‘Tis the season of preparing students for upcoming contests, festivals and recitals. Here are four performance-enhancing apps that promise to help you help your students to do their best.
The Camera simulates the presence of a real audience more than you, the teacher, can provide during a lesson. Once that camera starts rolling, students move into a performance zone and are forced to commit to seeing the piece through with musicality and as few errors as possible. The beauty of the camera is that musicians can see and hear the instant replay, make self-assessments and learn from their mistakes. It’s like a digital mirror that reflects EVERYTHING you may be trying to reinforce at lessons. Bonus? It comes free with any smart phone or tablet!
As students prepare a piece for an upcoming deadline, encourage them to search for and watch YouTube videos of others performing the same piece. Yes, it can be intimidating when an artist is simply amazing and above and beyond what your students might be able to play. However, viewing peers of more “equal” playing abilities perform an identical piece equips students with discerning ears. It helps them to compare, contrast and make decisions on how they desire their own performances to sound.
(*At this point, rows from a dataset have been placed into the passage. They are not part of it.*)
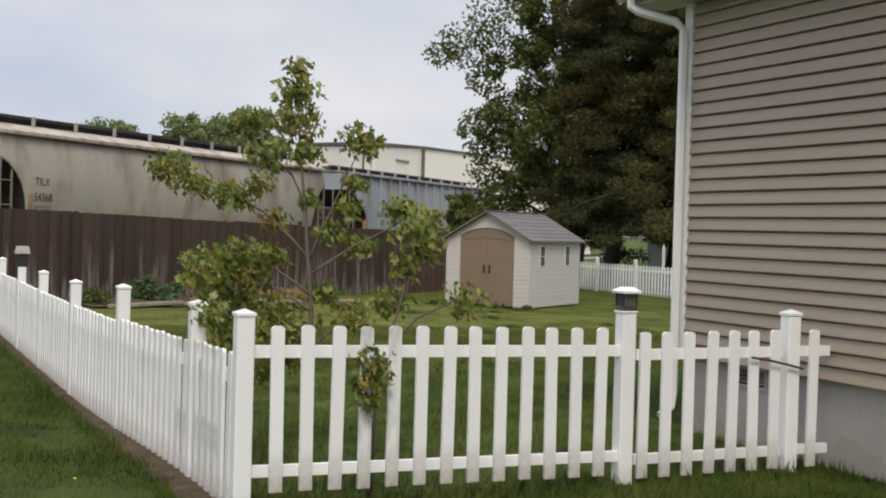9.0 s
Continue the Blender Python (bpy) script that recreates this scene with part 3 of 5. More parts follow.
# windows
def window(y0, y1, curtain):
    w = thing("window", "", "")
    for key in ("label", "category"):
        w.pop(key, None)
    w.parent = house
    w["label"] = "white double-hung window with a pale green curtain" if curtain else "white double-hung window with dark panes"
    fw = 0.038
    zm = (WZ0 + WZ1) / 2
    bm = bmesh.new()
    box(bm, (-0.030, y0, WZ0), (0.10, y0 + fw, WZ1), 0.004)
    box(bm, (-0.030, y1 - fw, WZ0), (0.10, y1, WZ1), 0.004)
    box(bm, (-0.030, y0 + fw, WZ1 - fw), (0.10, y1 - fw, WZ1), 0.004)
    box(bm, (-0.030, y0 + fw, WZ0), (0.10, y1 - fw, WZ0 + fw), 0.004)
    part("frame", bm, TRIM, w)
    box_part("sill", (-0.040, y0 - 0.003, WZ0 - 0.016), (0.0, y1 + 0.003, WZ0 - 0.001), TRIM, w, 0.004)
    for lo, hi, xs, mm in ((zm - 0.018, WZ1 - fw, -0.016, TRIM), (WZ0 + fw, zm + 0.018, 0.012, SCREEN)):
        sw = 0.020
        a, b = y0 + fw, y1 - fw
        bm = bmesh.new()
        box(bm, (xs, a, lo), (xs + 0.024, a + sw, hi), 0.002)
        box(bm, (xs, b - sw, lo), (xs + 0.024, b, hi), 0.002)
        box(bm, (xs, a + sw, hi - sw), (xs + 0.024, b - sw, hi), 0.002)
        box(bm, (xs, a + sw, lo), (xs + 0.024, b - sw, lo + sw), 0.002)
        part("sash", bm, TRIM, w)
        p = box_part("pane", (xs + 0.012, a + sw, lo + sw), (xs + 0.016, b - sw, hi - sw), GLASS, w)
        p.visible_shadow = False
        for f in (1 / 3, 2 / 3):
            yc = a + sw + f * (b - a - 2 * sw)
            box_part("muntin", (xs + 0.004, yc - 0.006, lo + sw), (xs + 0.0115, yc + 0.006, hi - sw), mm, w)
        zc = (lo + hi) / 2
        box_part("muntin", (xs + 0.003, a + sw, zc - 0.006), (xs + 0.0112, b - sw, zc + 0.006), mm, w)
    box_part("meeting_rail", (-0.026, y0 + fw, zm - 0.020), (-0.0165, y1 - fw, zm + 0.020), TRIM, w, 0.003)
    box_part("insect_screen", (0.004, y0 + fw, WZ0 + fw), (0.005, y1 - fw, zm - 0.022), MESHSCREEN, w)
    if curtain:
        bm = bmesh.new()
        nfold = 60
        cols = []
        for i in range(nfold + 1):
            yy = y0 + 0.07 + (y1 - y0 - 0.15) * i / nfold
            xx = 0.055 + 0.004 * math.sin(i * 0.9) + 0.003 * math.sin(i * 2.3)
            cols.append((bm.verts.new((xx, yy, WZ1 - 0.05)), bm.verts.new((xx + 0.01, yy, zm - 0.03)), bm.verts.new((xx + 0.008, yy, WZ1 - 0.05)), bm.verts.new((xx + 0.018, yy, zm - 0.03))))
        for c0, c1 in zip(cols, cols[1:]):
            bm.faces.new((c0[0], c0[1], c1[1], c1[0]))
            bm.faces.new((c0[2], c1[2], c1[3], c0[3]))
        part("curtain", bm, CURTAIN, w, "pale green curtain", smooth=True)


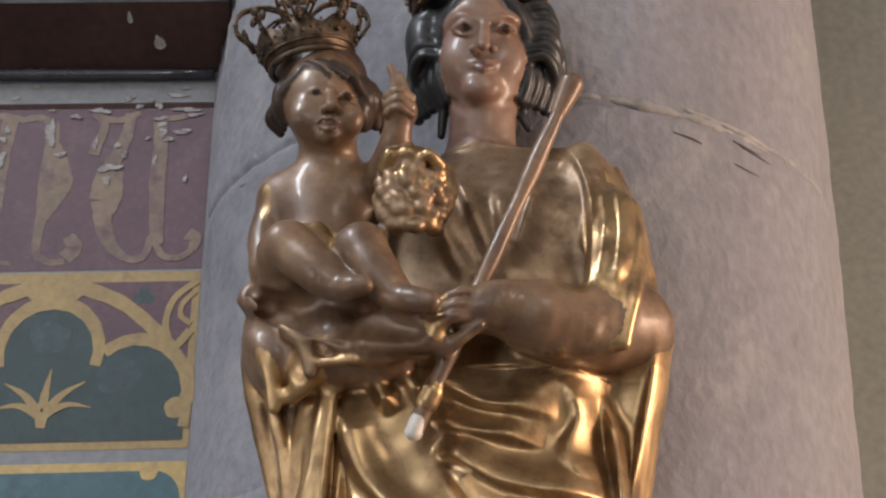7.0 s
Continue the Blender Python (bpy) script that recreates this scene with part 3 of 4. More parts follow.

Tip: Check out University of Iowa’s Piano Pedagogy Project. Their channel features professional-level performances of an ever-growing library of student repertoire.
This souped-up metronome called Practice+ provides a steady beat but in addition, it records students playing with the steady tick. When performers listen to the recording, they hear their alignment to a steady beat and may be surprised to observe that they are racing ahead or lagging behind. Here’s another tool to reinforce what you’ve been “preaching “over and over again. You can even email or text the recordings for student review between lessons.
Keep going! We encourage our students to move through a mistake, recover and keep playing during a performance. Piano Maestro is an app that trains musicians to read and play music along with a catchy backing track, provides instant feedback and tracks progress. The app features an ever-expanding library of repertoire including the latest pop tunes and even method books like the Alfred Premier Piano Course. Although there are practice modes in which the app will wait for the player to lower the correct note on a piano or keyboard, the only way players can earn rewards and access more challenging pieces is by performing a piece at the required tempo with zero to few errors. Piano Maestro allows students to practice under performance-like conditions within a fun-packed, arcade-style environment. The gamification of performance pressure reinforces your coaching and can definitely boost on-stage confidence.
Do you have more suggestions to add to this list of apps that enhance performance readiness?